W.P. Kinsella wrote about baseball with the passion that Elizabeth Barrett Browning wrote about love. His book “Shoeless Joe” became the movie “Field of Dreams.” I can be channel surfing and come upon this film and watch it to the end no matter where it is in the story. “If you build it, they will come” and “Go the distance” have taken their place among Hollywood’s most memorable movie lines. Kinsella, a Canadian, ended his life under Canada’s assisted dying legislation – the ultimate designated hitter rule.
Earl Hamner, Jr. created “The Waltons” television program from his book “Spencer’s Mountain.” It was family entertainment that that didn’t belittle any member of the family the way so many sit-coms of that era did. It was significant to me because it covered a time frame during the Great Depression and World War II that mirrored my own growing up years. Its signature sign off with the Walton family members saying “good-night” to each other was repeated in millions of homes across the country.
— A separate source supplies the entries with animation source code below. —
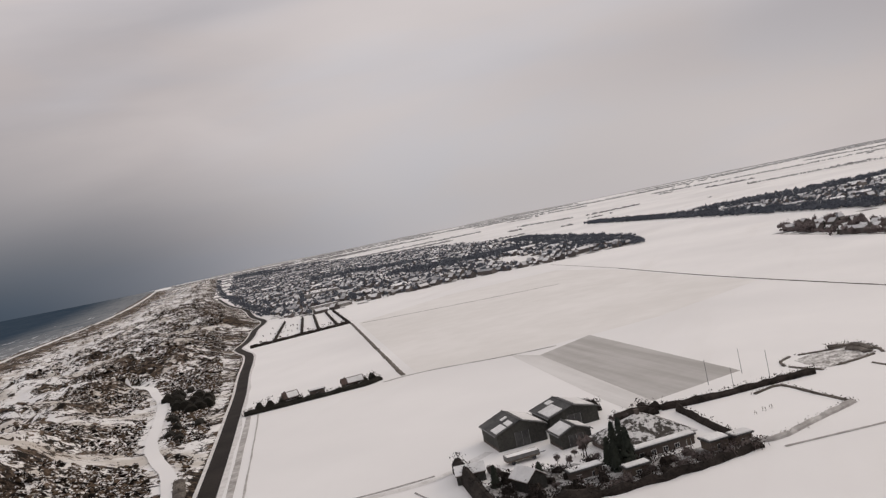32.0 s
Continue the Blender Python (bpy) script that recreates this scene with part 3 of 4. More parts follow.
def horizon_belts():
    """Copses and belts of woods, ring behind ring across the far snow, coloured paler for haze and closer set towards
    the horizon to soften it.
    """
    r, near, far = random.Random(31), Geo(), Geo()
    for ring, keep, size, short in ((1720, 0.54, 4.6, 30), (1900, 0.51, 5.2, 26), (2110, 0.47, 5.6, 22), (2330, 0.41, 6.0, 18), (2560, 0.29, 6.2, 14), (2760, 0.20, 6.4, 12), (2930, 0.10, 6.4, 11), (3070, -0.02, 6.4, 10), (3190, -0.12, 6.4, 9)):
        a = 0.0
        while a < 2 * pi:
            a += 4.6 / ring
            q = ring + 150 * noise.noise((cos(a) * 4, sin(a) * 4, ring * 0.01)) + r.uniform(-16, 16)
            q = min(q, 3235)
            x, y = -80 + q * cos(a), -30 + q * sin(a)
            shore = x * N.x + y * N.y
            coast = step01(shore, -900, -150)   # extra woods added here in place of dark haze on the horizon
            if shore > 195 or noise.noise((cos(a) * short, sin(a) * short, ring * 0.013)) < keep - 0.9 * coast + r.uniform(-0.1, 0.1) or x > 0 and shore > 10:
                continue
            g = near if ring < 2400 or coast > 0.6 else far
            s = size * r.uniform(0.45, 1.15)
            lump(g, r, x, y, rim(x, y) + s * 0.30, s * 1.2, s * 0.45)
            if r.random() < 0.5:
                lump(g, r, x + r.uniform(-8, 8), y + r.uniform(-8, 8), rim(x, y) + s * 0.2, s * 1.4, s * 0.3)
    tagged(new("hazed_copses", near.mesh("hazed_copses", HAZED_COPSE)), "copses scattered over the snowy polder, greyed in colour for haze", "woods", kind="stuff")
    tagged(new("hazed_woods", far.mesh("hazed_woods", HAZED_WOOD)), "belts of woods across the far snow, coloured pale grey for haze", "woods", kind="stuff")


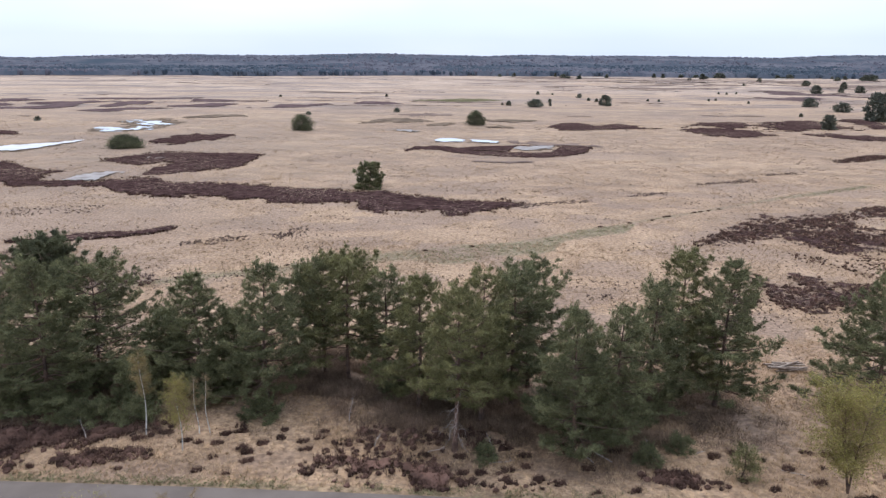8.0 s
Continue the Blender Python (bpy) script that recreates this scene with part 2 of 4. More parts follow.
def water():
    m = bpy.data.materials.new("shallow_water_over_pale_sand")
    m.use_nodes = True
    t = m.node_tree
    b = t.nodes["Principled BSDF"]
    b.inputs["Base Color"].default_value = (0.42, 0.43, 0.44, 1)
    b.inputs["Roughness"].default_value, b.inputs["IOR"].default_value = 0.06, 1.33
    no, bu = t.nodes.new("ShaderNodeTexNoise"), t.nodes.new("ShaderNodeBump")
    no.inputs["Scale"].default_value = 3.0
    bu.inputs["Distance"].default_value, bu.inputs["Strength"].default_value = 0.01, 0.4
    link(t, no.outputs[0], bu.inputs["Height"])
    link(t, bu.outputs[0], b.inputs["Normal"])
    return m


WATER = water()
SHALLOWS = material("thin_water_on_pale_mud", (0.44, 0.41, 0.40), (0.56, 0.53, 0.52), 0.15, fine=1.2, rough=0.3, spec=0.3)
WET_MUD = material("wet_pale_mud", (0.22, 0.188, 0.17), (0.35, 0.315, 0.295), 0.3, fine=1.5, rough=0.85, spec=0.15)
PEAT = material("damp_peaty_grass", (0.085, 0.060, 0.042), (0.20, 0.145, 0.102), 0.15, fine=0.8, rough=1.0, spec=0.05)


# ---- the lie of the land ----
def value_noise(x, y, seed=0):
    """Smooth lattice noise from 0 to 1 for arrays of places."""
    x, y = np.asarray(x, float), np.asarray(y, float)
    xi, yi = np.floor(x), np.floor(y)
    u, v = x - xi, y - yi
    u, v = u * u * (3 - 2 * u), v * v * (3 - 2 * v)

    def corner(a, b):
        k = np.sin(a * 127.1 + b * 311.7 + seed * 74.7) * 43758.5453
        return k - np.floor(k)

    low = corner(xi, yi) * (1 - u) + corner(xi + 1, yi) * u
    high = corner(xi, yi + 1) * (1 - u) + corner(xi + 1, yi + 1) * u
    return low * (1 - v) + high * v


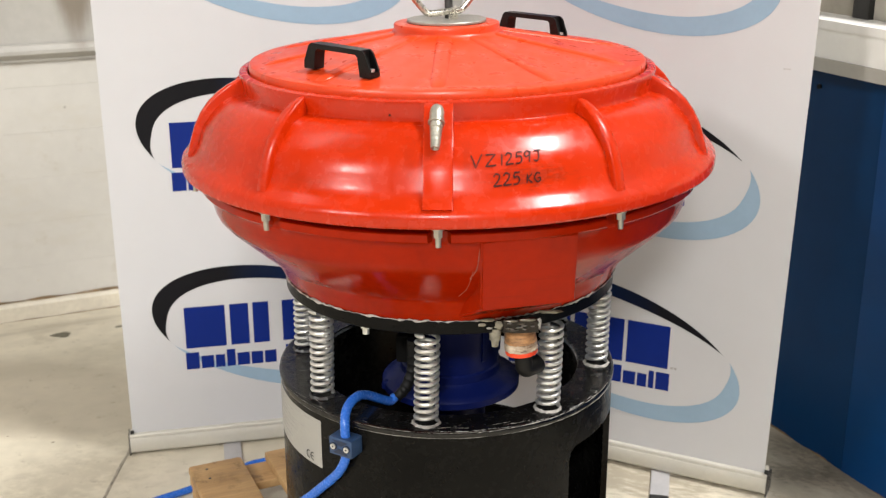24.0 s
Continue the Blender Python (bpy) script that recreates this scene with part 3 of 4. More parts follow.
def curved_sheet(bm, a0, a1, z0, z1, r, skew=0.0, n=14, t=0.0006):
    rows = []
    for i in range(n + 1):
        f = i / n
        d = a0 + (a1 - a0) * f
        rows.append([bm.verts.new(polar(r, d, z0)), bm.verts.new(polar(r, d, z1)), bm.verts.new(polar(r - t, d, z1)), bm.verts.new(polar(r - t, d, z0))])
    for p, q in zip(rows, rows[1:]):
        for k in range(4):
            j = (k + 1) % 4
            bm.faces.new((p[k], q[k], q[j], p[j]))
    bm.faces.new(rows[0])
    bm.faces.new(rows[-1][::-1])
    return bm


def drum_label():
    r = DRUM_R - 0.0012
    bm = curved_sheet(bmesh.new(), -104, -44.0, 0.408, 0.505, r)
    lab = part("label_sheet", bm, PAPER, machine, "white information label with fine print", smooth=True)
    rng = random.Random(4)
    for i, z in enumerate((0.497, 0.489, 0.481, 0.472, 0.463, 0.453, 0.441, 0.430)):
        a = -88 + rng.uniform(0, 5)
        b = -66 + rng.uniform(0, 14) if i not in (0,) else -48
        part("print_line", curved_sheet(bmesh.new(), a, b, z, z + 0.0014, r + 0.0006, n=8), GREY_PRINT, lab)
    for x0, bar in ((0.0085, 0), (0.0215, 1)):
        bm = bmesh.new()
        arc = [(x0 + 0.0085 * math.cos(radians(a)), 0.4235 + 0.0088 * math.sin(radians(a))) for a in range(72, 289, 9)]
        wide = [(x0 + 0.0061 * math.cos(radians(a)), 0.4235 + 0.0064 * math.sin(radians(a))) for a in range(72, 289, 9)]
        at = lambda x, z: bm.verts.new(polar(r + 0.0009, -52.2 + math.degrees(x / r), z))
        o, q = [at(*v) for v in arc], [at(*v) for v in wide]
        for k in range(len(o) - 1):
            bm.faces.new((o[k], o[k + 1], q[k + 1], q[k]))
        if bar:
            bm.faces.new([at(x0 + u, 0.4235 + v) for u, v in ((-0.007, -0.0011), (0.0015, -0.0011), (0.0015, 0.0011), (-0.007, 0.0011))])
        part("mark", bm, LABEL_INK, lab)


drum_label()
# the drum stands a little off the bowl's axis
for ob in machine.children:
    ob.location.x -= 0.004


# springs: one coil, set eight times round the ring
SPRING_R, SPRING_Z, SPRING_L = 0.297, 0.5315, 0.1735
SPRINGS = []


def coil_mesh():
    bm = bmesh.new()
    turns, per = 12.7, 20
    path = []
    n = int(turns * per)
    for i in range(n + 1):
        t = i / per
        f = i / n
        rise = 0.004 + (SPRING_L - 0.008) * (f + 0.012 * math.sin(2 * math.pi * f))
        path.append(Vector((0.0193 * math.cos(2 * math.pi * t), 0.0193 * math.sin(2 * math.pi * t), rise)))
    tube(bm, path, 0.0038, 12)
    return bm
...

J.M. Barrie said this about charm, “If you have it, you don’t need to have anything else; and if you don’t have it, it doesn’t much matter what else you have.” Surely he was speaking about Nancy Reagan. Charm combined with beauty, grace and devotion. She joined the Gipper in March.
Atticus Finch is one of my favorite fictional characters, both in books and movies. He was the creation of Harper Lee in “To Kill a Mockingbird.” Her next novel wasn’t well received. No matter. When you’ve already written a masterpiece who cares what anyone says?
Sadly, a couple of apples fell from my own family tree. I’ll miss them both. Of course I miss the many friends and family members who are gone – one in particular whose death taught me that when you lose someone who is very close to you – you understand that love is forever. It is a hard way to learn an important lesson, one that sooner or later comes to all of us.